Tuesday, January 31, 2012

The Last Dickens, by Matthew Pearl

In his most enthralling novel yet, the critically acclaimed author Matthew Pearl reopens one of literary history’s greatest mysteries. The Last Dickens is a tale filled with the dazzling twists and turns, the unerring period details, and the meticulous research that thrilled readers of the bestsellers The Dante Club and The Poe Shadow.

Boston, 1870. When news of Charles Dickens’s untimely death reaches the office of his struggling American publisher, Fields & Osgood, partner James Osgood sends his trusted clerk Daniel Sand to await the arrival of Dickens’s unfinished novel. But when Daniel’s body is discovered by the docks and the manuscript is nowhere to be found, Osgood must embark on a transatlantic quest to unearth the novel that he hopes will save his venerable business and reveal Daniel’s killer.

Danger and intrigue abound on the journey to England, for which Osgood has chosen Rebecca Sand, Daniel’s older sister, to assist him. As they attempt to uncover Dickens’s final mystery, Osgood and Rebecca find themselves racing the clock through a dangerous web of literary lions and drug dealers, sadistic thugs and blue bloods, and competing members of Dickens’s inner circle. They soon realize that understanding Dickens’s lost ending is a matter of life and death, and the hidden key to stopping a murderous mastermind.


  1. I really loved this book. I think I first read this book after discovering it in the Strand downtown in New York my favorite book store in the world.
    I thought the look at the publishing industry in the late 19th century was very interesting. Not one of those things that you think about, I kept thinking to myself that this would be interesting to Grant and Alyssa since they have started working in this type of stuff.
    I personally love these type of historical fiction novels and I have a hard time putting them down. As I had read the book once already it is hard for me to say I didn't see certain plot twists coming. One of the most interesting things to me is to try and visualize certain characters and the character of Herman sure can let your imagination run wild.
    All in all I loved the book, easy read that is hard to put down.

  2. I also love this book. I wanted to plug Matthew Pearl's other books as well. I loved the Poe Shadow and The Dante Club. I love this type of historical fiction. I put his newest book on hold at the library- The Technologists. It looks great also.
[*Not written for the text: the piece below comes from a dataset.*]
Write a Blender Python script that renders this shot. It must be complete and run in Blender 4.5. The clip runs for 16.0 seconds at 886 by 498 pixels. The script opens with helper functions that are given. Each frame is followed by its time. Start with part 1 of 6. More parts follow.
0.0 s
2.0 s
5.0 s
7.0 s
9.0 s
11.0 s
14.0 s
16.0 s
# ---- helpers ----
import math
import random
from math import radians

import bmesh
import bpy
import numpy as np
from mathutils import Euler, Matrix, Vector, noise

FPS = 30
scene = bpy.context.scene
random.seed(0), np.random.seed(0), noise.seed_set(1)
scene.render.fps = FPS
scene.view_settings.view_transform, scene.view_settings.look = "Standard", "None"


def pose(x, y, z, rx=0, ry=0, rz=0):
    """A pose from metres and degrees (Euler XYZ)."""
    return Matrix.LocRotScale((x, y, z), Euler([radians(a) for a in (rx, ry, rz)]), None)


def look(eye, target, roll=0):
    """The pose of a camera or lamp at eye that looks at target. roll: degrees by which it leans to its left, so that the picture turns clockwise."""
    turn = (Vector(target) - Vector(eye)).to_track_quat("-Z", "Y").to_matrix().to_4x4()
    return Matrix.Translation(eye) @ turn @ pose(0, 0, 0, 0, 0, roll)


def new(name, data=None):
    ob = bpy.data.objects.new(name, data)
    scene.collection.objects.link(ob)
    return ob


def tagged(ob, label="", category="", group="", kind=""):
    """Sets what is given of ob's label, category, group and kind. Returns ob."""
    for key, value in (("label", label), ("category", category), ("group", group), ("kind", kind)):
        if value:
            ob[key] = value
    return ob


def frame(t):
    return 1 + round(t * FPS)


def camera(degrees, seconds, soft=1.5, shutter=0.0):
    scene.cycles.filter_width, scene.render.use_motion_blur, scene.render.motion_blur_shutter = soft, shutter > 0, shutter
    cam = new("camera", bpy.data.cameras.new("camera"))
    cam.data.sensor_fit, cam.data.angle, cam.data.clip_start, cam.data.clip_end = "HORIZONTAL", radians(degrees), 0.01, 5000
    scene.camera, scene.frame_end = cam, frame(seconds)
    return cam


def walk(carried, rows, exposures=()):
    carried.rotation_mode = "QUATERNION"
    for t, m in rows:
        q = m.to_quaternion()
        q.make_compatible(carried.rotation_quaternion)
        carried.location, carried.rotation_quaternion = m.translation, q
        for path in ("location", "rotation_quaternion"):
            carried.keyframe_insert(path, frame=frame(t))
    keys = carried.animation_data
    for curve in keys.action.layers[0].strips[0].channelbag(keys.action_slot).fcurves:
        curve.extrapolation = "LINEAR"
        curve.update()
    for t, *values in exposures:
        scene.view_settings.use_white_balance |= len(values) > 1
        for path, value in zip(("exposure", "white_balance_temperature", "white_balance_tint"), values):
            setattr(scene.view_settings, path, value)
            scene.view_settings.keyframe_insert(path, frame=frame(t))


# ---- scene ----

  3. I just finished The Last Dickens on the train ride home tonight. It took me a little while to get into, as it kept jumping around from India to 1870 to 1867 without a clear connection to where it was all going. I had a similar disjointed feeling reading the first Sherlock Holmes novel (A Study in Scarlet) when it jumped to Utah from London.
    I enjoyed the depiction of the publishing industry in the 1870s (I did not know the history of copyright, for example). I was also intrigued by the treatment of women newly entering the workforce, the arcane rules about divorce, as well as legal opium and its morphine 'cure'.
    I like historical fiction as a great way to learn and retain information about time periods and events in history, but I always wonder how much of it is real and how much is fake, so the Afterward was welcome.
    I felt a bit stupid when Wakefield turned out to be the bad guy, as I should have seen that coming long before I did. I also did not expect him to be Trood, though that was a twist worthy of Dickens.
    The climax was actually very well done, as I could imagine the scenes vividly -- especially the part where Wakefield forces Herman to dance with him -- it would make a good movie.
    All in all, an enjoyable read. I will have to check out his others.

  4. I had very similar thoughts to Jason on this book. Most of the book was very descriptive and visual- lending itself to be a pretty cool movie.
    I loved Rebecca's character and it was interesting to hear how divorce, single women and working women were addressed and the rules involved.
    Overall I had a really hard time getting into this book (I think I re-read the same page four nights in a row!), but once I got about half way through, I was hooked. I'm interested now in reading some real Dickens work.